Hub research showed that urban vegetation provides a raft of benefits to people and wildlife. Hub research also helped planners predict the impact of development on urban forest cover and design more liveable cities.
Another hub-supported platform demonstrated the benefits of cooler, more active cities. Shadeways is similar to navigation platforms like Google Maps, but instead of searching for the fastest route, it shows users the coolest path from A to B.
Threatened species in Australian cities
Thirty per cent of Australia’s threatened species listed in the Environmental Protection and Biodiversity Act 1999 live in our cities. Thirty-nine of these species occur only in urban areas.
Hub research identified 56 species that were historically found in cities but have since become locally extinct.
The hub worked with citizen scientists to find out more about the wildlife that call Australian cities home. The hub’s Urban Wildlife App encourages people to record data about the distribution and behaviour of frogs, insects, flying-foxes, possums and gliders in their local neighbourhood and beyond.
Promoting the value of living streets
Hub research investigated the value of street-verge gardening in promoting urban greening, biodiversity and an increased sense of community.
By investing in urban greening we can all reap the benefits of nature. Taking time to notice nature in our cities can boost our mood, concentration and perhaps even creativity.
Clean air inside and out
Australian cities enjoy cleaner air than many of the world’s other major cities, but population growth and a changing climate make them vulnerable to worsening air pollution.

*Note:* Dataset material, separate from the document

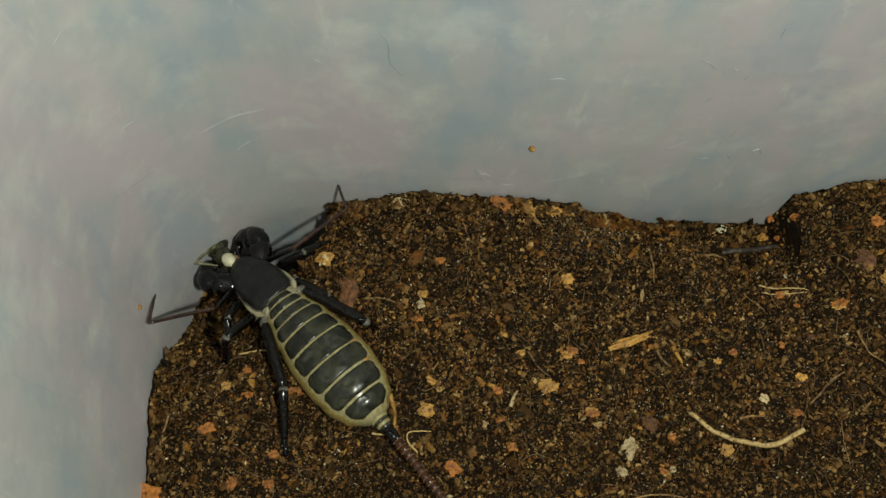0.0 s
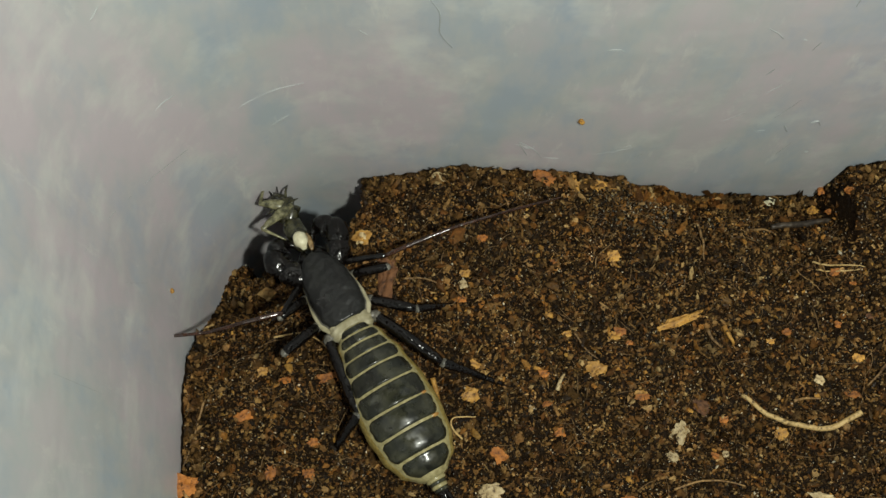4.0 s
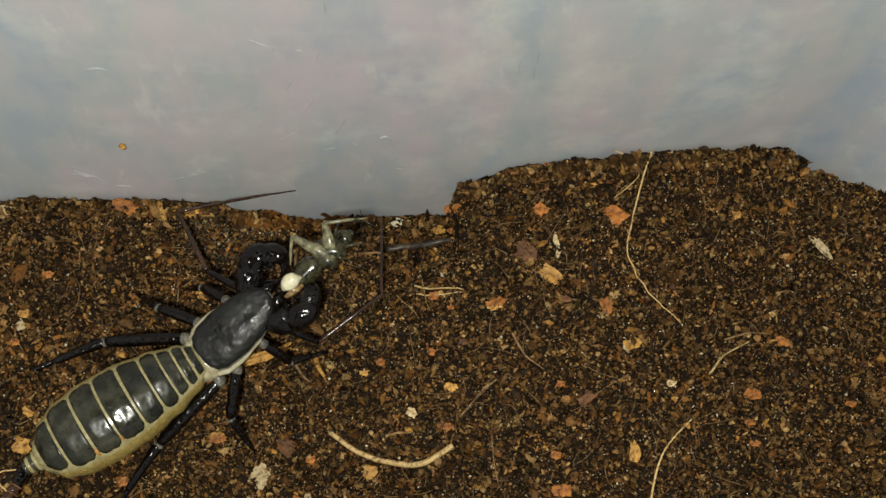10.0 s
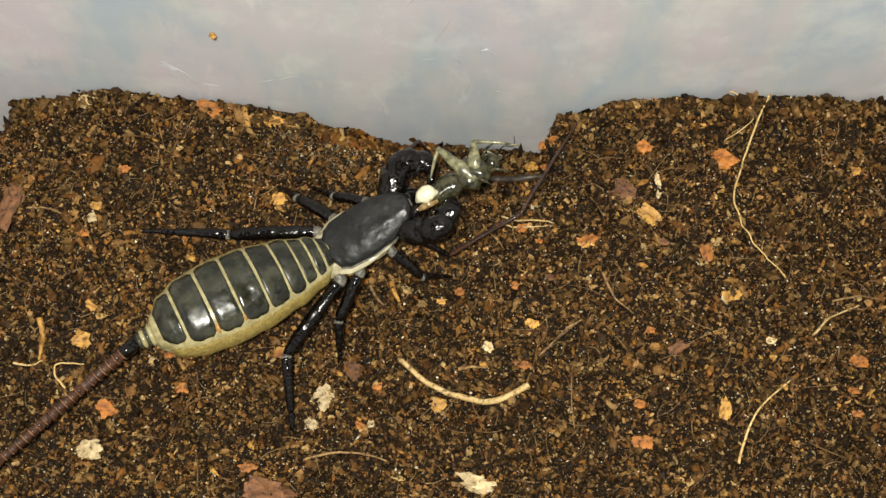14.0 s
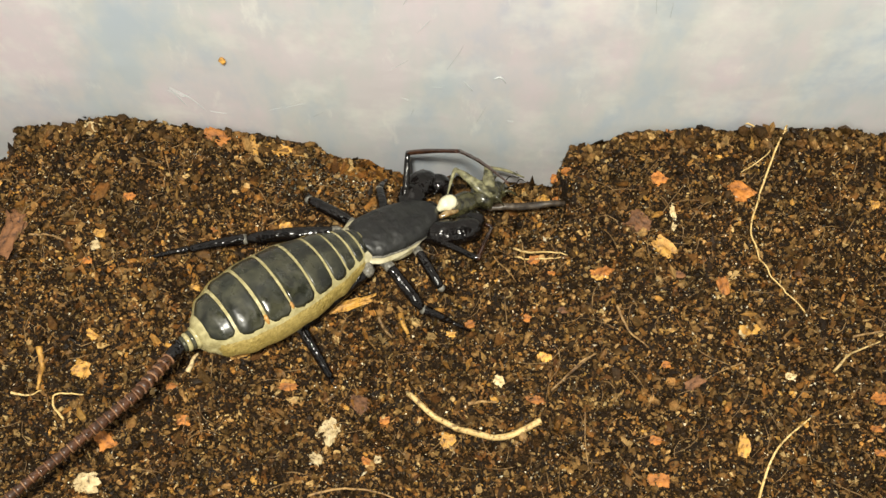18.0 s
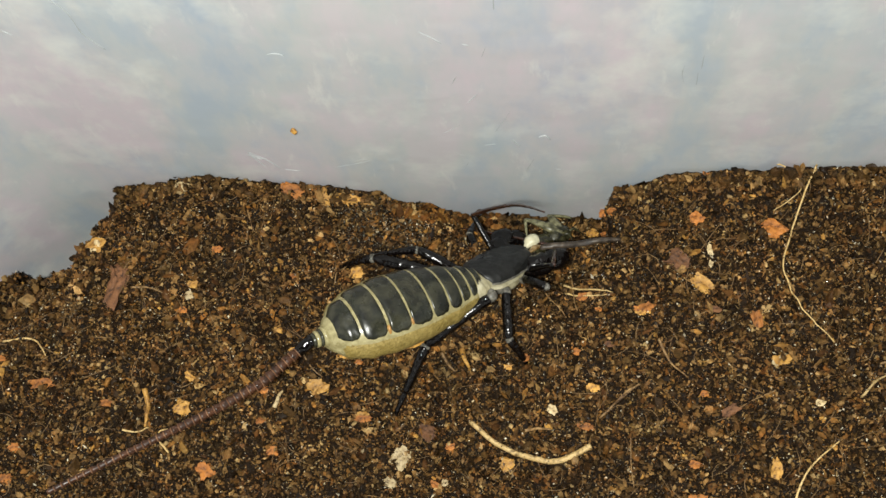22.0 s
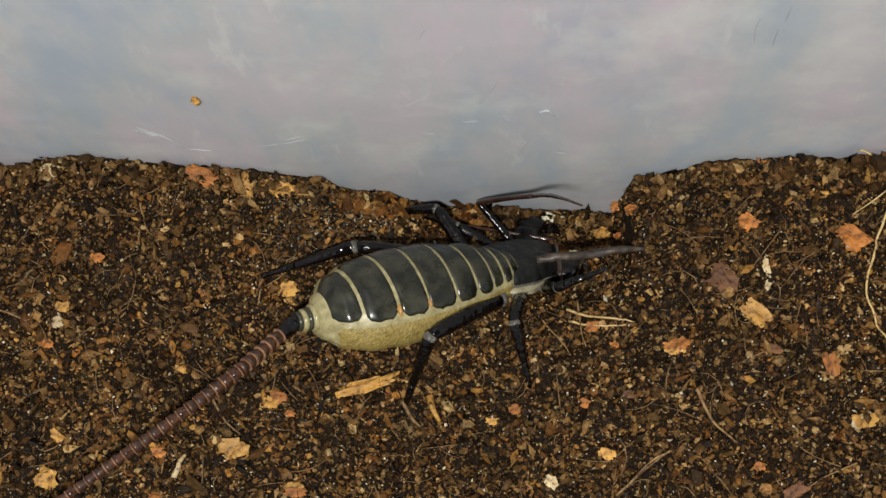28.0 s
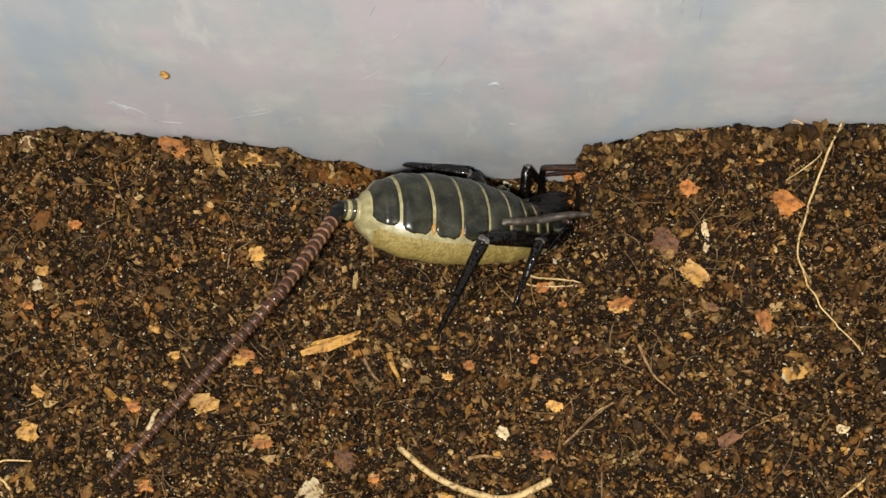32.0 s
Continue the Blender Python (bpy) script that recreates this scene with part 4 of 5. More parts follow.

The hub’s air quality research provided case studies that can be used to support policy change and deliver effective messages to the public to help them reduce their exposure to air pollutants.
A common source of indoor air pollutants is fragranced consumer products, such as air fresheners, cleaning supplies, and personal care products. Hub research found that one-third of the population is sensitive to fragranced products, at a personal cost of billions of dollars.